WHAT THE EXERCISE ASKS - Set down each line of the material that follows, exactly, with no pictures.

SUPPLIED DATA -

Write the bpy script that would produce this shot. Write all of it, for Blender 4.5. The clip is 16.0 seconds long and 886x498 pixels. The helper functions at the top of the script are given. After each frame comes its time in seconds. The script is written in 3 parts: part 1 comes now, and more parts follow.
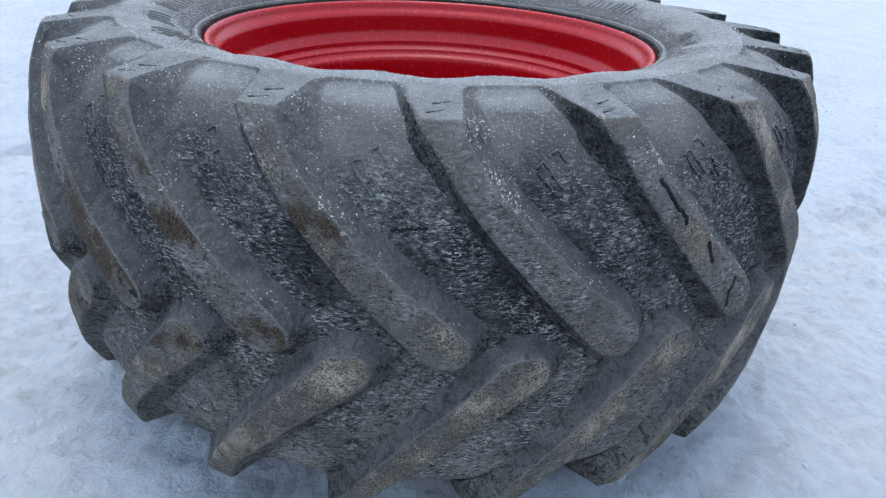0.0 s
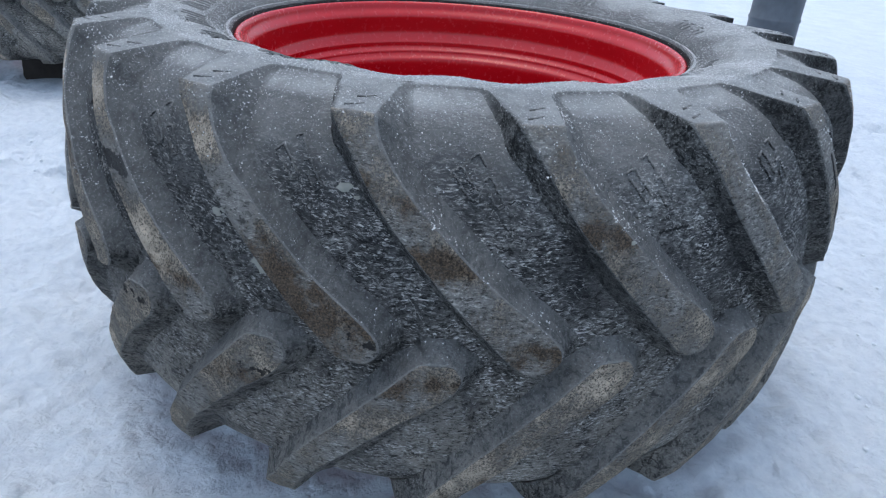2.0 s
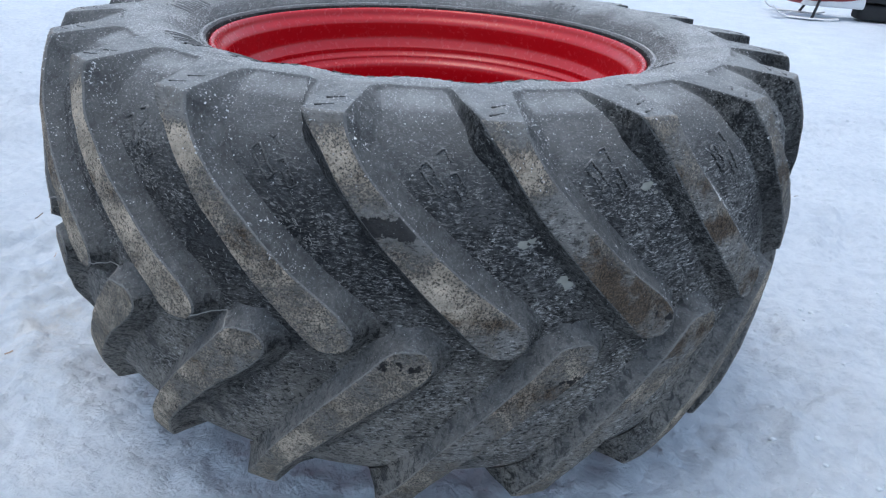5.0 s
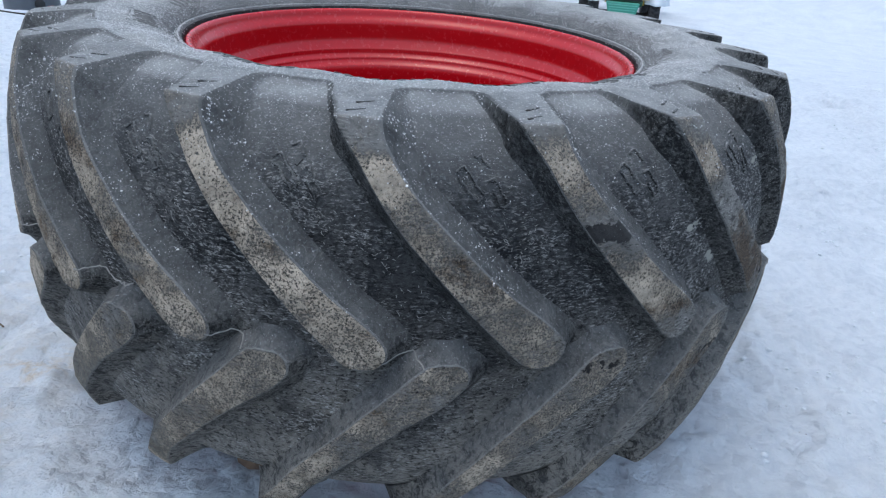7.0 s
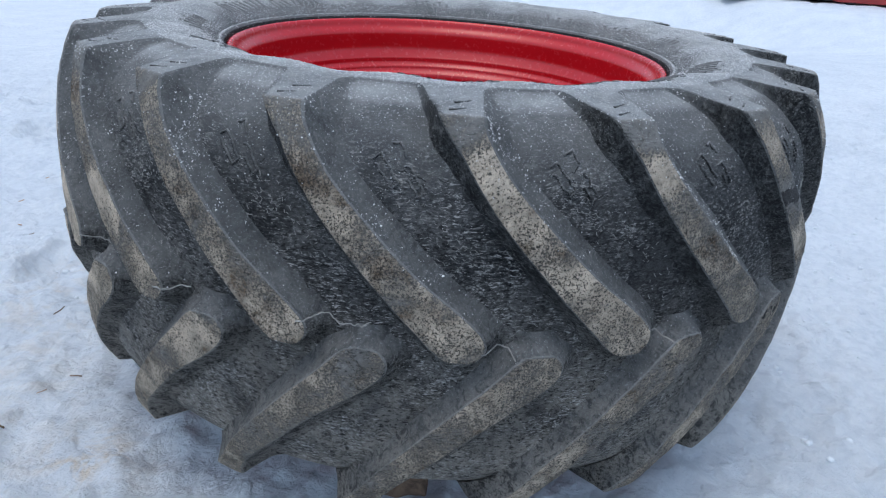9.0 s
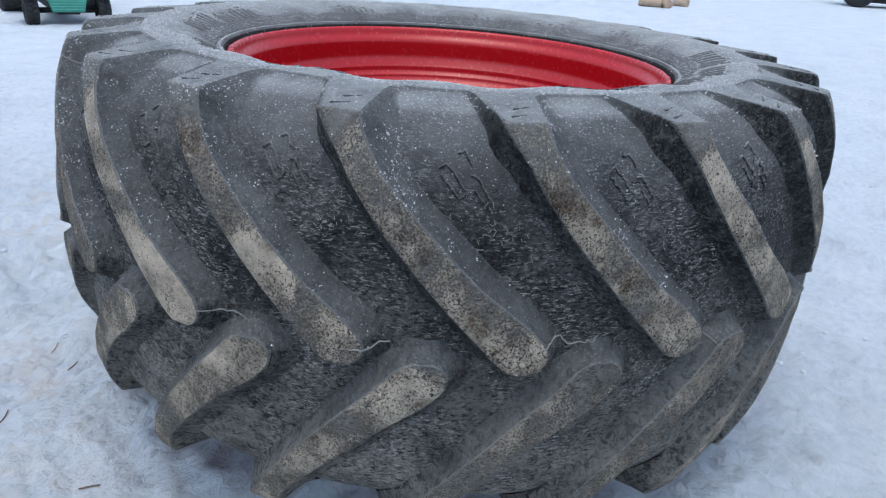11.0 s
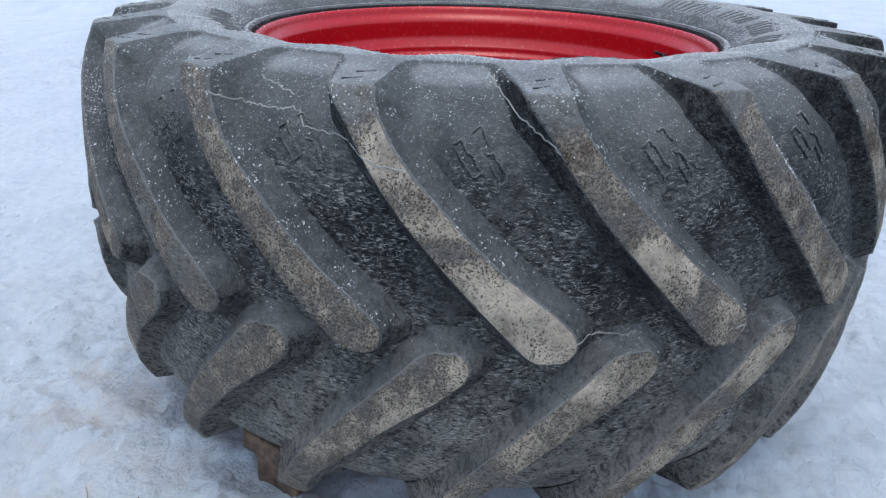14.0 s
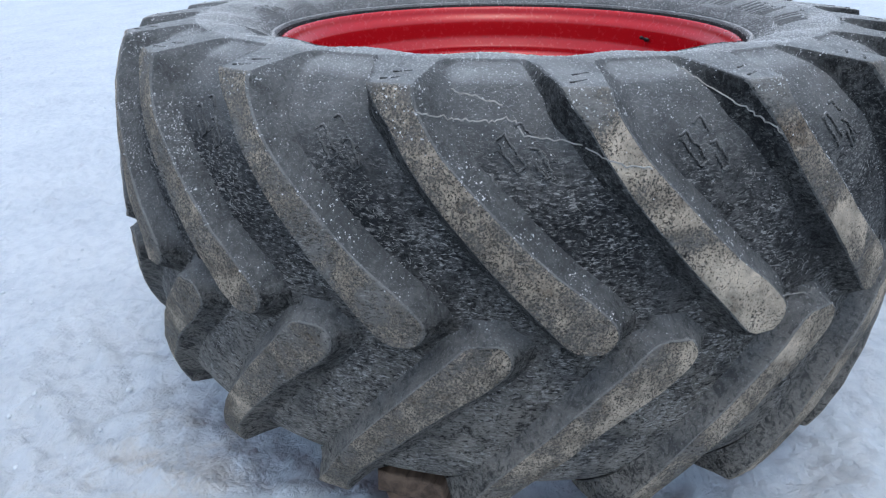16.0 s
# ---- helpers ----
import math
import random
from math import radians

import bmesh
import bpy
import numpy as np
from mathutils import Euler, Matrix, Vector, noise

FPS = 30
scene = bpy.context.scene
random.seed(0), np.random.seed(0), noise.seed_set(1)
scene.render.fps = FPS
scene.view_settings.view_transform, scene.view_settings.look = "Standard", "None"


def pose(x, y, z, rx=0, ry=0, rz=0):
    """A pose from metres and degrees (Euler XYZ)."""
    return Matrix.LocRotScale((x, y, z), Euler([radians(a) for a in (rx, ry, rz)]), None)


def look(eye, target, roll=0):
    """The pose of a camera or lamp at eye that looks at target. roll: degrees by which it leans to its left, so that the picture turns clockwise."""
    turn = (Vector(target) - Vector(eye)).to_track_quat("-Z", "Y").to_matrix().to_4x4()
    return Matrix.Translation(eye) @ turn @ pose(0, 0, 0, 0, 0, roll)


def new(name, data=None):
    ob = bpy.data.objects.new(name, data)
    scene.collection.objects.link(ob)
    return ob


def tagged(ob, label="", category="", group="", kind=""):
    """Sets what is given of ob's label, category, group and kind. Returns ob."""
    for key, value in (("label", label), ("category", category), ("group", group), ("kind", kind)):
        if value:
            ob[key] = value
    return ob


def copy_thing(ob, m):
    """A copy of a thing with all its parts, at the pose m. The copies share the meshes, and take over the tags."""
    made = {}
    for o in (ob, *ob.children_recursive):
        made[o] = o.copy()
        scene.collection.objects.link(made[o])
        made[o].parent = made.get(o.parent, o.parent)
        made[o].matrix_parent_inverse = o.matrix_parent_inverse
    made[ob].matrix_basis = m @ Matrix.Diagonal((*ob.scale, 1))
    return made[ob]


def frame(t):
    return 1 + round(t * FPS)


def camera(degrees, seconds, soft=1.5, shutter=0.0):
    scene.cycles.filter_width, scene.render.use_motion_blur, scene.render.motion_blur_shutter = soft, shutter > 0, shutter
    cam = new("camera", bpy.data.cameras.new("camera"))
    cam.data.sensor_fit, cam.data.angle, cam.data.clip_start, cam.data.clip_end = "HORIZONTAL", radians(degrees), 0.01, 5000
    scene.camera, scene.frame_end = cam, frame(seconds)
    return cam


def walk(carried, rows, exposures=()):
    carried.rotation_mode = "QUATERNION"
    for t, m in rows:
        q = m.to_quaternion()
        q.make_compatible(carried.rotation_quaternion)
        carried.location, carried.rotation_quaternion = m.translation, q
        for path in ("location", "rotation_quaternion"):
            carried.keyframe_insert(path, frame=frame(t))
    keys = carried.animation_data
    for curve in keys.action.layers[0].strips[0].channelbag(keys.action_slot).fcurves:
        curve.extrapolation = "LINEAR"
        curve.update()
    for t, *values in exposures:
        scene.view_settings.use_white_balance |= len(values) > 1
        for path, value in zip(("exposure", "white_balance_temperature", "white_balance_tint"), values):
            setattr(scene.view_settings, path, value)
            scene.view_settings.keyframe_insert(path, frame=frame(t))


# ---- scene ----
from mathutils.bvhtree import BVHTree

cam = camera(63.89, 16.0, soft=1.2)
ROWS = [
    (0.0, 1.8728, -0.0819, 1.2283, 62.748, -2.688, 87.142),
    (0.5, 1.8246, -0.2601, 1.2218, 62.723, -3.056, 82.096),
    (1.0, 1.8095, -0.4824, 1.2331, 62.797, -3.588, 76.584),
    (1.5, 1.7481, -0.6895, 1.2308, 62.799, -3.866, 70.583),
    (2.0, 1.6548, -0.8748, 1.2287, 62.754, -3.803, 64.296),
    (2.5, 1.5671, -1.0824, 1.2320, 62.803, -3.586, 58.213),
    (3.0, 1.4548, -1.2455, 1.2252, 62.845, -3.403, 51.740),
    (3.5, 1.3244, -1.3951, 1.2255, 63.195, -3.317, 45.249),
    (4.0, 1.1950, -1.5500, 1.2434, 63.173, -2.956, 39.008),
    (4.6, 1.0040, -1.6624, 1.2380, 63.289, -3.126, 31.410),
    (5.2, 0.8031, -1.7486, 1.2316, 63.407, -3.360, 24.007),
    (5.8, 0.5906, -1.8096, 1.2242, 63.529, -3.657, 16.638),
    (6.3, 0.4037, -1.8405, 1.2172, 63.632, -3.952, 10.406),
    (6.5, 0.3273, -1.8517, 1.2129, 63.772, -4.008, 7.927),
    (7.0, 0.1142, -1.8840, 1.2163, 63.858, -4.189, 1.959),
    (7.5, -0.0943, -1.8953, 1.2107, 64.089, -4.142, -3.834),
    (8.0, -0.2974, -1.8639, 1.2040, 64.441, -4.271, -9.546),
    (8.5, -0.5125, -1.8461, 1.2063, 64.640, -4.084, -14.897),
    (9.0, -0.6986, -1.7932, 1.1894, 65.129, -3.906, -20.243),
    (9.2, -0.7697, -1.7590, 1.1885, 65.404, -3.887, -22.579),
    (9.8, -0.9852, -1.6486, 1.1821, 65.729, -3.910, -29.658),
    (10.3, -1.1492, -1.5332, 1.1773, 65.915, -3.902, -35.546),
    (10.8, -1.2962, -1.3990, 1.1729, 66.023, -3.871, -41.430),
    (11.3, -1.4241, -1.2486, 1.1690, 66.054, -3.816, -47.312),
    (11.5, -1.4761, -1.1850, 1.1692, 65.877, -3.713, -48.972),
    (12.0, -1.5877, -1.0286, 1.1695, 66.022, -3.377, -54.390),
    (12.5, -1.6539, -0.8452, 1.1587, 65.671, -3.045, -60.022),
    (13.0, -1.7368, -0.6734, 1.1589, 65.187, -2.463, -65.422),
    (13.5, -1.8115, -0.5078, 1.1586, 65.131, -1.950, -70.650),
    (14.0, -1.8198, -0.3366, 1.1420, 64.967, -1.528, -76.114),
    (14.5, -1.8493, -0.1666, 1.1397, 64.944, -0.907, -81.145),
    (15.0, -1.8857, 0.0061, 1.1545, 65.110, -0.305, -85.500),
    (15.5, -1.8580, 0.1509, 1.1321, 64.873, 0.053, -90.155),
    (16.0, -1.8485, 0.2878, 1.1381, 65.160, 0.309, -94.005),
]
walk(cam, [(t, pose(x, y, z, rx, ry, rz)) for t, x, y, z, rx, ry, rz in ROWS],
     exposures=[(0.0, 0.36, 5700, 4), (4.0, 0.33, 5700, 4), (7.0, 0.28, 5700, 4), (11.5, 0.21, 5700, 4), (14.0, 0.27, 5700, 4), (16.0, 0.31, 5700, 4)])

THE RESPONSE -
Write the bpy script that would produce this shot. Write all of it, for Blender 4.5. The clip is 16.0 seconds long and 886x498 pixels. The helper functions at the top of the script are given. After each frame comes its time in seconds. The script is written in 3 parts: part 1 comes now, and more parts follow.
0.0 s
2.0 s
5.0 s
7.0 s
9.0 s
11.0 s
14.0 s
16.0 s
# ---- helpers ----
import math
import random
from math import radians

import bmesh
import bpy
import numpy as np
from mathutils import Euler, Matrix, Vector, noise

FPS = 30
scene = bpy.context.scene
random.seed(0), np.random.seed(0), noise.seed_set(1)
scene.render.fps = FPS
scene.view_settings.view_transform, scene.view_settings.look = "Standard", "None"


def pose(x, y, z, rx=0, ry=0, rz=0):
    """A pose from metres and degrees (Euler XYZ)."""
    return Matrix.LocRotScale((x, y, z), Euler([radians(a) for a in (rx, ry, rz)]), None)


def look(eye, target, roll=0):
    """The pose of a camera or lamp at eye that looks at target. roll: degrees by which it leans to its left, so that the picture turns clockwise."""
    turn = (Vector(target) - Vector(eye)).to_track_quat("-Z", "Y").to_matrix().to_4x4()
    return Matrix.Translation(eye) @ turn @ pose(0, 0, 0, 0, 0, roll)


def new(name, data=None):
    ob = bpy.data.objects.new(name, data)
    scene.collection.objects.link(ob)
    return ob


def tagged(ob, label="", category="", group="", kind=""):
    """Sets what is given of ob's label, category, group and kind. Returns ob."""
    for key, value in (("label", label), ("category", category), ("group", group), ("kind", kind)):
        if value:
            ob[key] = value
    return ob


def copy_thing(ob, m):
    """A copy of a thing with all its parts, at the pose m. The copies share the meshes, and take over the tags."""
    made = {}
    for o in (ob, *ob.children_recursive):
        made[o] = o.copy()
        scene.collection.objects.link(made[o])
        made[o].parent = made.get(o.parent, o.parent)
        made[o].matrix_parent_inverse = o.matrix_parent_inverse
    made[ob].matrix_basis = m @ Matrix.Diagonal((*ob.scale, 1))
    return made[ob]


def frame(t):
    return 1 + round(t * FPS)


def camera(degrees, seconds, soft=1.5, shutter=0.0):
    scene.cycles.filter_width, scene.render.use_motion_blur, scene.render.motion_blur_shutter = soft, shutter > 0, shutter
    cam = new("camera", bpy.data.cameras.new("camera"))
    cam.data.sensor_fit, cam.data.angle, cam.data.clip_start, cam.data.clip_end = "HORIZONTAL", radians(degrees), 0.01, 5000
    scene.camera, scene.frame_end = cam, frame(seconds)
    return cam


def walk(carried, rows, exposures=()):
    carried.rotation_mode = "QUATERNION"
    for t, m in rows:
        q = m.to_quaternion()
        q.make_compatible(carried.rotation_quaternion)
        carried.location, carried.rotation_quaternion = m.translation, q
        for path in ("location", "rotation_quaternion"):
            carried.keyframe_insert(path, frame=frame(t))
    keys = carried.animation_data
    for curve in keys.action.layers[0].strips[0].channelbag(keys.action_slot).fcurves:
        curve.extrapolation = "LINEAR"
        curve.update()
    for t, *values in exposures:
        scene.view_settings.use_white_balance |= len(values) > 1
        for path, value in zip(("exposure", "white_balance_temperature", "white_balance_tint"), values):
            setattr(scene.view_settings, path, value)
            scene.view_settings.keyframe_insert(path, frame=frame(t))


# ---- scene ----
from mathutils.bvhtree import BVHTree

cam = camera(63.89, 16.0, soft=1.2)
ROWS = [
    (0.0, 1.8728, -0.0819, 1.2283, 62.748, -2.688, 87.142),
    (0.5, 1.8246, -0.2601, 1.2218, 62.723, -3.056, 82.096),
    (1.0, 1.8095, -0.4824, 1.2331, 62.797, -3.588, 76.584),
    (1.5, 1.7481, -0.6895, 1.2308, 62.799, -3.866, 70.583),
    (2.0, 1.6548, -0.8748, 1.2287, 62.754, -3.803, 64.296),
    (2.5, 1.5671, -1.0824, 1.2320, 62.803, -3.586, 58.213),
    (3.0, 1.4548, -1.2455, 1.2252, 62.845, -3.403, 51.740),
    (3.5, 1.3244, -1.3951, 1.2255, 63.195, -3.317, 45.249),
    (4.0, 1.1950, -1.5500, 1.2434, 63.173, -2.956, 39.008),
    (4.6, 1.0040, -1.6624, 1.2380, 63.289, -3.126, 31.410),
    (5.2, 0.8031, -1.7486, 1.2316, 63.407, -3.360, 24.007),
    (5.8, 0.5906, -1.8096, 1.2242, 63.529, -3.657, 16.638),
    (6.3, 0.4037, -1.8405, 1.2172, 63.632, -3.952, 10.406),
    (6.5, 0.3273, -1.8517, 1.2129, 63.772, -4.008, 7.927),
    (7.0, 0.1142, -1.8840, 1.2163, 63.858, -4.189, 1.959),
    (7.5, -0.0943, -1.8953, 1.2107, 64.089, -4.142, -3.834),
    (8.0, -0.2974, -1.8639, 1.2040, 64.441, -4.271, -9.546),
    (8.5, -0.5125, -1.8461, 1.2063, 64.640, -4.084, -14.897),
    (9.0, -0.6986, -1.7932, 1.1894, 65.129, -3.906, -20.243),
    (9.2, -0.7697, -1.7590, 1.1885, 65.404, -3.887, -22.579),
    (9.8, -0.9852, -1.6486, 1.1821, 65.729, -3.910, -29.658),
    (10.3, -1.1492, -1.5332, 1.1773, 65.915, -3.902, -35.546),
    (10.8, -1.2962, -1.3990, 1.1729, 66.023, -3.871, -41.430),
    (11.3, -1.4241, -1.2486, 1.1690, 66.054, -3.816, -47.312),
    (11.5, -1.4761, -1.1850, 1.1692, 65.877, -3.713, -48.972),
    (12.0, -1.5877, -1.0286, 1.1695, 66.022, -3.377, -54.390),
    (12.5, -1.6539, -0.8452, 1.1587, 65.671, -3.045, -60.022),
    (13.0, -1.7368, -0.6734, 1.1589, 65.187, -2.463, -65.422),
    (13.5, -1.8115, -0.5078, 1.1586, 65.131, -1.950, -70.650),
    (14.0, -1.8198, -0.3366, 1.1420, 64.967, -1.528, -76.114),
    (14.5, -1.8493, -0.1666, 1.1397, 64.944, -0.907, -81.145),
    (15.0, -1.8857, 0.0061, 1.1545, 65.110, -0.305, -85.500),
    (15.5, -1.8580, 0.1509, 1.1321, 64.873, 0.053, -90.155),
    (16.0, -1.8485, 0.2878, 1.1381, 65.160, 0.309, -94.005),
]
walk(cam, [(t, pose(x, y, z, rx, ry, rz)) for t, x, y, z, rx, ry, rz in ROWS],
     exposures=[(0.0, 0.36, 5700, 4), (4.0, 0.33, 5700, 4), (7.0, 0.28, 5700, 4), (11.5, 0.21, 5700, 4), (14.0, 0.27, 5700, 4), (16.0, 0.31, 5700, 4)])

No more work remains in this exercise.